The Renmark Hotel, base for the 2017 IBA Australian Muster, has an art deco style about it.

Right over the road is the prototype of the logo for the Muster:

And moored a short way along the port is this wonderful expression of Aussie humour:

The waterfront has recently been improved, as testified by this excellent fountain.

Enough of the tourist brochure- this is FarRiding...
I checked out of the Renmark at 8:30 and was on the road by 8:45. The historic Paringa lifting bridge was soon crossed.

Then it was on to Mildura for my first refuel. The wind must have been at least 50 kph. Luckily for me it was a tailwind but I passed a bicyclist riding westbound who looked absolutely stuffed. Every recently ploughed paddock was throwing its topsoil up into the atmosphere.
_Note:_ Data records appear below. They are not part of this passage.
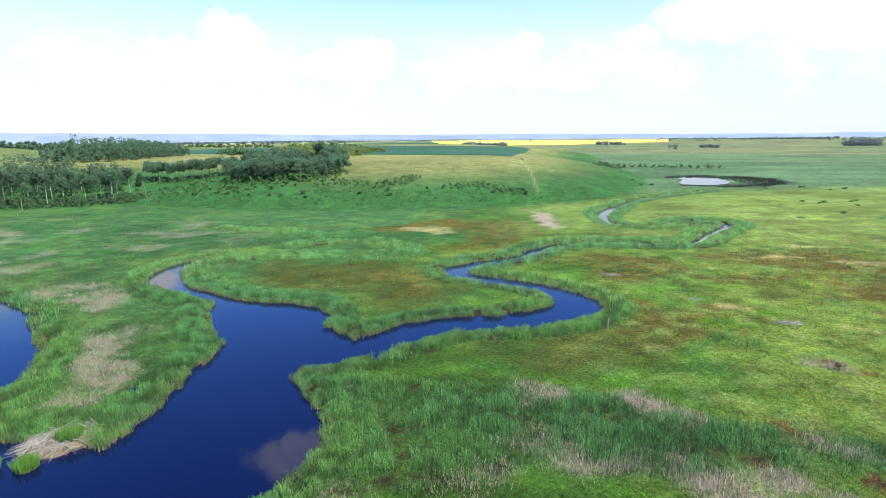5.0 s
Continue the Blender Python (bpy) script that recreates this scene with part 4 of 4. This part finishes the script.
def lone_pole(a, b, thick, label):
    bm = bmesh.new()
    a, b = Vector(a), Vector(b)
    mid = (a + b) / 2 + Vector((0.05, 0.04, 0.03))
    tube(bm, [a, mid, b], [thick, thick * 0.8, thick * 0.4], 6)
    root = tagged(new("fallen_pole"), label, "pole")
    part("wood", bm, MAT_STICK, root)


lone_pole((-26.4, 14.6, 0.25), (-28.4, 18.0, 0.04), 0.028, "thin bleached pole lying out over the water")
lone_pole((-25.0, 22.6, 0.05), (-24.2, 23.6, 0.2), 0.018, "thin grey branch floating by the lodge")


def brush_pile(x, y):
    rng = random.Random(4)
    root = tagged(new("brush_pile"), "small heap of bleached sticks lying in the grass", "sticks")
    kinds = [stick_mesh(20 + k, 0.7 + 0.25 * k, 0.012) for k in range(3)]
    for k in range(10):
        ob = new("stick", kinds[k % 3])
        ob.parent = root
        ob.matrix_basis = pose(rng.uniform(-0.6, 0.6), rng.uniform(-0.3, 0.3), 0.16 + 0.012 * k, rng.uniform(-8, 8), rng.uniform(-10, 10), rng.uniform(0, 180))
    root.matrix_basis = pose(x, y, height_at(x, y))


brush_pile(19.4, 7.8)


def post(x, y, tall, label, group="", thick=0.06):
    bm = bmesh.new()
    tube(bm, [(0, 0, -0.3), (0.01, 0.01, tall * 0.6), (0.03, 0, tall)], [thick, thick * 0.95, thick * 0.8], 8)
    root = tagged(new("post"), label, "post", group)
    part("shaft", bm, MAT_POST, root)
    root.matrix_basis = pose(x, y, height_at(x, y))
    return root


post(15.2, 53.6, 1.5, "weathered marker post standing in the sedge")
FENCE = [(5, 186), (3.6, 196), (2.2, 208), (0.5, 221), (-1.2, 234), (-2.6, 247), (-4, 260), (-6, 275)]
for px, py in FENCE:
    post(px, py, 1.4, "weathered grey fence post on the hillside", "fence posts", 0.09)
for place, size in (((34.3, 27.2), 1.0), ((35.3, 46.6), 0.8), ((38.4, 31.4), 0.9)):
    bare = shrub(2.2, 0.9, int(place[0] * 10), MAT_TWIG, "low dark leafless shrub beside the wet hollow", 500, 0.05, "leafless shrubs")
    bare.matrix_basis = pose(*place, height_at(*place)) @ Matrix.Scale(size, 4)
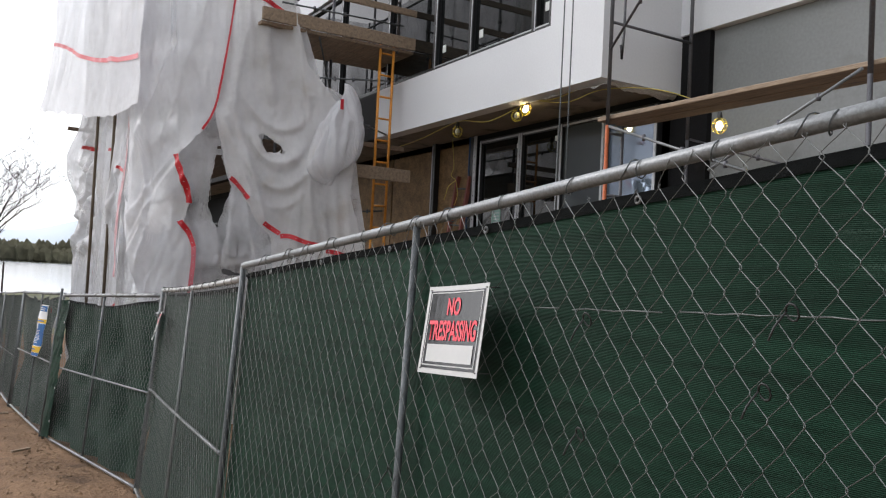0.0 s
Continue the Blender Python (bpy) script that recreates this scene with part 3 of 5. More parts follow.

Sometimes for a kilometre at a time, visibility was down to 50 metres.
As I crossed the Murrumbidgee at Balranald a large flock of white birds rose from a tree (cockatoos?).

Just after that a black V8 Commodore with an ACT three digit plate passed me. I figured he might be fun to follow, and so we played tag with the B-Doubles all the way to Narrandera. My GPS has a new top speed in its memory. We enjoyed a brief chat at the Caltex before parting company.
I hadn't seen the new display of retired jet fighters at the RAAF Base in Wagga. I overshot the entrance and did a u-ey. That put my wheels off into the gravel and when I opened the throttle to get back on the bitumen, the rear wheel spun, then grabbed and tried to flick me off. Nice try, but I held her head up and got my photos.

The day's journey crossed the Hume exiting onto the Snowy Highway tracking for Tumut. The sign saying "Slow down- steep hills and sharp bends" appeared and I smiled thinking of the people who travel across the country purely to experience those terrors at their best possible speed.
My daughter's family live on the Wee Jasper road north of Tumut, bringing up a tidy 819 kays for the day.
May I annoy the agnostics with an amazing coincidence? I often pass the time singing old hymns in my helmet. I'd run out of my repertoire when I recalled a song from my Wewak days that repeats the word "majesty" as its key theme. I was in full voice when a caravan coming towards me had emblazoned across the top its brand- "Majestic". I think it's a moderately uncommon brand, and the timing was pretty special.
The next morning after a leisurely breakfast and a few final tips to the grandies about their chess strategies, I headed for home via the Brungle Road. This shot of the location my topbox came off in July last year was irresistible. The handle was properly locked down, but the latch underneath hadn't engaged in the mounting plate. Since then I do a thorough lift and shake of the box.

After refuelling at Gundagai South I headed up the Hume, only to encounter an illuminated sign warning of an accident north of Goulburn causing delays. The possibility of going into Goulburn to have a coffee and kill time was examined and dismissed in the best FarRiding logic that the task requires commitment. It wouldn't have worked anyway- the accident materialised as a rolled semi in the left lane, so there was a two hundred metre queue of traffic merging (and rubber-necking, of course). The workers had bobcats running in and out of the burst container cleaning up. No photo- I would have liked to pull over and snapped one but not in that tight situation.
The expressway traffic around Sydney was moving well, but Pennant Hills Road was as bad as ever, exacerbated by major roadworks at the top where it crosses over to the Newcastle Freeway. The fuel gauge started counting down reckoning I had 95 kays when it was 75 kays to my planned fuel stop. But I stopped at the Freeway Caltex for fuel and a snack. I hate watching the two numbers converge- it takes over my riding life! So I bail when the next servo comes up. A very friendly KLR650 rider heading for Kempsey was on for a chat. Back on the road I made a straight shot for the Taree service centre for a comfort stop. The place was over-run by Bush Fire brigades and scores of yellow suited volunteers. Apparently there had been a training exercise, and the were demobilising.

Fuel at Coffs set me up for a clear run home. Up through the northern riverlands the clear evidence at night of recent flooding was that awful smell that the mud has. Pity those who had been hosing it out of their houses!
I had SMS'd home with an ETA of 10:45, but by the time I negotiated all the nightworks on the Gold Coast motorway, it was 11:07 when I got my end-docket four kays from home- 1357 ODO kays for the day. My dear wife had Chicken soup waiting for me. She views with a jaundiced eye my riding nutrition.